Plants Surround Us

Enigmatic Belgian composer Pierre Gerard has released Merle Végétal (NO LABEL), a short item which if purchased arrives pressed on a mini-CD and affords 20 mins of cryptical composerly entertainment. We last heard him with the wispy Cavité Aérienne full-length album. On Merle Végétal, he is credited with playing guitar, cello and electronics and also supplies the “abstract” voice – the latter might be his way of describing the very subtle electro-acoustic treatments to which he subjects his fine larynx. Actually the credit goes on to say that the abstract voice was “recorded with_into environment”, another rather elusive way of describing his recording set up, but it indicates that he is very susceptible to the nuances of his surroundings, allowing them to penetrate and influence the quality of the sound in ways that only he can understand.

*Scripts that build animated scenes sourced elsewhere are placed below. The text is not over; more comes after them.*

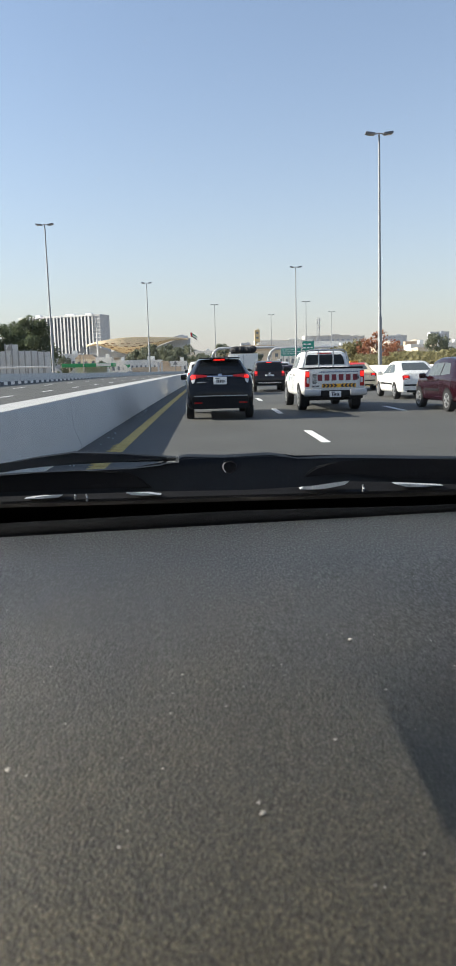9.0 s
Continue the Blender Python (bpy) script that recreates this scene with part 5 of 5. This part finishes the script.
def triangle_sign(x, y, z, r):
    t = thing("warning_sign", "grey back of a triangular warning sign on a post", "sign", "triangular signs")
    t.matrix_basis = SWING @ pose(x, y, 0)
    part("plate", prism(bmesh.new(), [(-r, z - r * 0.7), (r, z - r * 0.7), (0, z + r * 1.0)], "y", -0.03, 0.03), STEEL, t, "grey metal triangle")
    part("post", lathe(bmesh.new(), [(0.06, 0), (0.06, z)], (0, 0.08, 0), seg=8), STEEL, t)


triangle_sign(-38.28, 150, 6.34, 0.75)
triangle_sign(-20.42, 130, 5.02, 0.7)
triangle_sign(-5.68, 170, 2.77, 0.55)
pm = thing("phone_mast", "slim grey pole with a cluster of aerials", "mast")
pm.matrix_basis = SWING @ pose(-55.99, 400, 0)
pz = 28.66
part("pole", lathe(bmesh.new(), [(0.55, 0), (0.35, pz)], seg=10), OFFWHITE, pm)
part("aerials", boxes(((-0.9, -0.3, pz - 2), (0.4, 0.3, 3.4)), ((0.9, -0.3, pz - 2), (0.4, 0.3, 3.4)), ((0, -0.9, pz - 2.5), (0.4, 0.3, 3.0))), GREYWALL, pm, smooth=False)
for px, w in ((-10.77, 0.5), (-9.95, 0.5)):
    pl = part("pillar", boxes(((0, 0, 1.6), (w, 0.5, 3.2)), ((0, 0, 3.25), (w * 1.2, 0.6, 0.12)), bevel=0.02), GREYWALL)
    pl.matrix_basis = SWING @ pose(px, 190, 0)
    tagged(pl, "plain grey concrete gate pillar beside the low wall", "pillar")
low = part("boundary_wall", boxes(((0, 0, 2.08 / 2), (-5.13 - -18.56, 0.3, 2.08)), bevel=0.02), TAN)
low.matrix_basis = SWING @ pose((-18.56 + -5.13) / 2, 200, 0)
tagged(low, "long low tan boundary wall beside the carriageway", "wall")
for px, zt_, w in ((90.93, 12.62, 3.4), (104.06, 13.08, 3.0)):
    tk = thing("storage_tank", "squat beige round storage tank on the skyline", "tank")
    tk.matrix_basis = SWING @ pose(px, 345, 0)
    part("shell", lathe(bmesh.new(), [(w, 0), (w, zt_ - 1.2)], seg=28), BEIGE, tk)
    part("domed_roof", lathe(bmesh.new(), [(w, zt_ - 1.2), (w * 0.7, zt_ - 0.5), (w * 0.3, zt_ - 0.1), (0.1, zt_)], seg=28), BEIGE, tk)
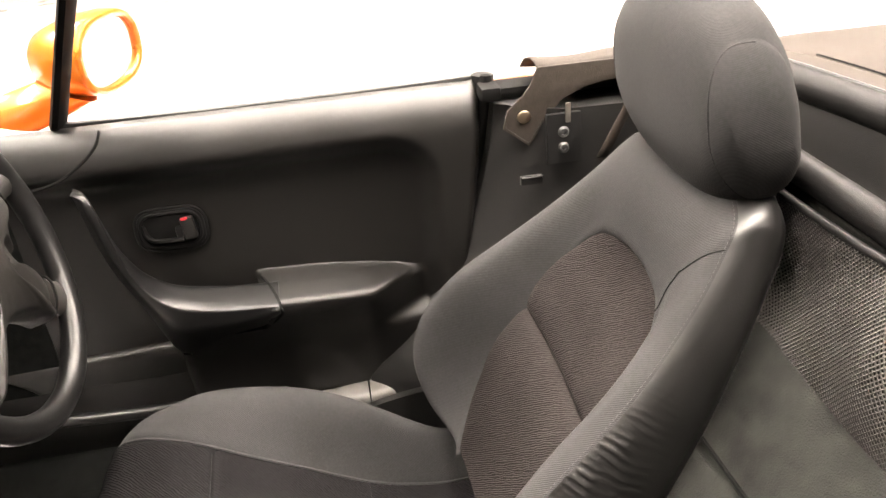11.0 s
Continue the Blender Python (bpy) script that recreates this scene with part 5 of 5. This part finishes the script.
    lever = cat([(-0.040, 0.012, 0.006), (-0.036, -0.004, 0.010), (-0.026, -0.012, 0.013), (0.0, -0.014, 0.014), (0.016, -0.015, 0.013)], 4)
    part("release_lever", tube([hm_ @ V(side * x, y, z) for x, y, z in lever], 0.0042, 8, 0.8), SMOOTH, bez, "curved release lever")
    part("lock_tab", box(0.020, 0.036, 0.012, hm_ @ pose(side * 0.027, 0.002, 0.010, 0, 0, side * 6), 0.004), PLASTIC, bez, "lock rocker")
    part("lock_step", box(0.010, 0.020, 0.006, hm_ @ pose(side * 0.012, -0.004, 0.010), 0.002), SMOOTH, bez)
    part("lock_mark", box(0.010, 0.004, 0.002, hm_ @ pose(side * 0.023, 0.019, 0.0150), 0.001), RED, bez, "red lock flash")
    return t


door(1, "closed driver's door with grained black trim")
pd = door(-1, "open passenger door with black trim, orange outside")
pd.rotation_euler = (0, 0, radians(-66))

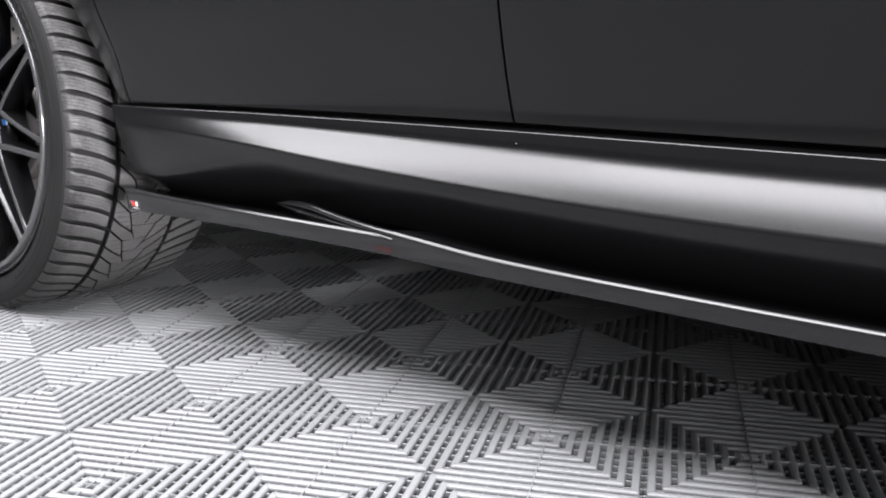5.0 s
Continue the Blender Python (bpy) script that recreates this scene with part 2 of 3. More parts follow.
def quarter():
    """Rear wing: a sheet from the wheel arch out to the door's edge."""
    side = sorted((z, v) for v, z in door_section(0.49)[3:17])
    bm = bmesh.new()
    rows = []
    for i in range(61):
        a = radians(3.9 + 172 * i / 60)
        ax, az = -0.018 + 0.447 * math.cos(a), 0.384 + 0.45 * math.sin(a)
        bz = min(1.0, 0.4152 + 0.55 * math.tan(min(a, math.pi - a, 1.2) - radians(3.89)))
        bx = tail_u(bz) - 0.0015 if a < 1.2 else (-0.75 if a > math.pi - 1.2 else float(np.interp(a, [1.2, math.pi - 1.2], [tail_u(bz) - 0.0015, -0.75])))
        row = [(ax, 0.1, az), (ax, -along(side, az) + 0.026, az)]
        for k in range(0, 9):
            t = 0.02 + 0.98 * k / 8
            x, z = ax + (bx - ax) * t, az + (bz - az) * t
            row.append((x, -along(side, z) + 0.021 * (1 - t) ** 1.3 + (0.0012 if k == 8 else 0), z))
        row.append((bx, 0.1, bz))
        rows.append(row)
    grid(bm, rows)
    return part("rear_wing", bm, PAINT, car, "satin black rear wing over the wheel", 40)


quarter()

bm = bmesh.new()
rows = []
for i in range(41):
    a = radians(-6 + 192 * i / 40)
    rows.append([(-0.018 + 0.44 * math.cos(a), y, 0.384 + 0.45 * math.sin(a)) for y in (0.095, 0.2, 0.42)])
grid(bm, rows)
part("wheel_arch_liner", bm, LINER, car, "black felt arch liner", 40)

# unseen plain filler behind the panels, added to close the body and block light
bm = bmesh.new()
loft(bm, [[(u, 0.2, 0.26), (u, 0.2, 0.95), (u, 0.4, 1.05), (u, 1.6, 1.05), (u, 1.86, 0.95), (u, 1.86, 0.26), (u, 1.7, 0.22), (u, 0.34, 0.22)] for u in (0.5, 1.2, 2.58)])
bmesh.ops.bevel(bm, geom=list(bm.edges), offset=0.02, segments=2, affect="EDGES")
part("body_core", bm, LINER, car, "plain dark filler for inner body and underfloor")
# the same light-blocking filler inboard of the wheel
bm = bmesh.new()
loft(bm, [[(u, 0.43, 0.23), (u, 0.43, 0.95), (u, 1.5, 0.95), (u, 1.5, 0.23)] for u in (-0.7, 0.0, 0.425)])
loft(bm, [[(u, 0.43, 0.86), (u, 0.5, 0.95), (u, 1.5, 0.95), (u, 1.5, 0.86)] for u in (0.425, 0.502)])
part("rear_core", bm, LINER, car, "plain dark filler behind the wheel")


bm = bmesh.new()
c = Vector((1.245, -sill_section(1.245)[7][0], sill_section(1.245)[7][1]))
grid(bm, [[(c.x + r * math.cos(a), c.y - h, c.z + r * math.sin(a)) for a in [2 * math.pi * k / 10 for k in range(10)]] for r, h in ((0.0010, -0.002), (0.0010, 0.0004), (0.0006, 0.0008), (0.0001, 0.001))], closed=True)
part("stud", bm, ALLOY, car, "tiny bright stud", 50)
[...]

Some of the familiar Gerard elements are in evidence here in the structure of the composition, including the strategy of drip-feeding musical information to us in very short segments, and also the device of cutting off a sound well before it reaches the natural point of decay. These methods can be distracting, but it’s probably deliberate; a means of making us aware of years of conditioning that leads us to expect to hear recorded sound in a certain way. Such aural events as do reach us are surrounded in an all-white field of silence, or near-silence, and the sense of expectation is quite palpable. As ever, when I do reach the micro-second of musical incident, I find Pierre Gerard is evidently capable of creating extremely beautiful musical moments, and I sometimes yearn to hear them extended into a longer suite of continual music. But then he might end up as just another variation of the ideas of Morton Feldman.

The packaging for this item is also pretty neat; front and back cover have some details of photographs which are highly intriguing. One of them might be a subway map, or a section of a printed circuit. Inside, he has pasted half of a printed invitation to one of his own exhibitions (from 2008) called, I think, Dissidence. The card wallet has also been perforated as though a conductor on board an avant-garde train had punched our ticket. If we were all passengers on this train, it would be moving very slowly through a dark tunnel, allowing us to savour the very gentle interplay of the lights and ceramic tiles we can see through the windows. From 10th December 2019.